Disciple de Laas, M. Voltz accepte son positivisme, et il ne se sépare de lui que pour éviter une inconséquence où le culte exagéré de la vérité scientifique a fait tomber le maître. Laas eut dû dire, en vertu de sa propre doctrine : « Il n’est plus pour moi de connaissance absolue ; la science est une simple systématisation des faits, et ce qu’on appelle expliquer, connaître, n’est que subsumer à un fait connu un inconnu. » Mais il lui parut que ce serait tomber dans le septicisme, et il ne voulut pas laisser dire aux idéalistes que le positiviste n’est pas en état de découvrir une vérité objectivement valable, nécessaire, compréhensive, absolue, fondamentale. »

Aux épigones de Laas il appartient de déclarer nettement que le positivisme ne prétend pas à une valeur absolue, mais à une valeur de fait ; que la science ne peut nous livrer que des vérités de fait, et qu’elle a atteint son but quand elle a systématisé les faits de façon à nous permettre de les commander.

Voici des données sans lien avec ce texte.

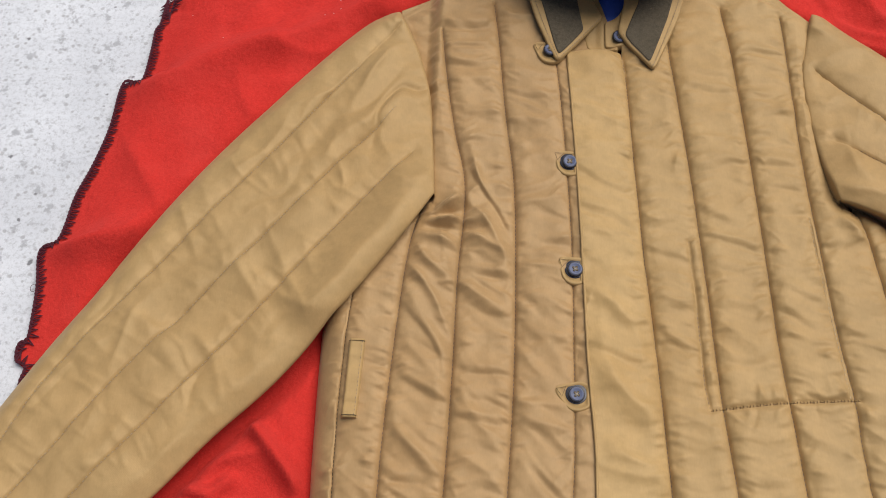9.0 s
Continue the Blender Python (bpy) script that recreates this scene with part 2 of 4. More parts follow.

Ainsi la « théorie de la connaissance » devient la critique de la connaissance », et le positivisme allemand n’écarte pas cette critique, comme l’a fait le positivisme naïf de l’école française et de l’école anglaise.

Passons maintenant à la question spéciale. Elle en enferme deux, celle de la fin morale ou de la conduite, et celle de l’obligation.

Comment l’homme doit-il agir ? — Pour tous les moralistes qui ne sont pas des intuitionnistes, cette question revient à rechercher quel est le souverain bien. Mais, pour les positivistes purs, cette fin du souverain bien sera un fait, non pas une règle, et c’est pourquoi M. Voltz se sépare de Sidgwick, tout en acceptant la fin du bonheur proposée par ce philosophe.

M. Sidgwick ne peut prendre son parti de la contradiction de la raison individuelle avec la raison universelle, et il veut concilier l’utilité avec l’égoïsme ; il a la croyance que cette conciliation doit avoir lieu de quelque façon, must be somehow found, et que l’ordre moral, que nous voyons imparfaitement réalisé dans le monde, est en réalité parfait. Le positiviste accepte au contraire cette contradiction comme un fait, et s’il cherche à la corriger, c’est pratiquement, non pas théoriquement.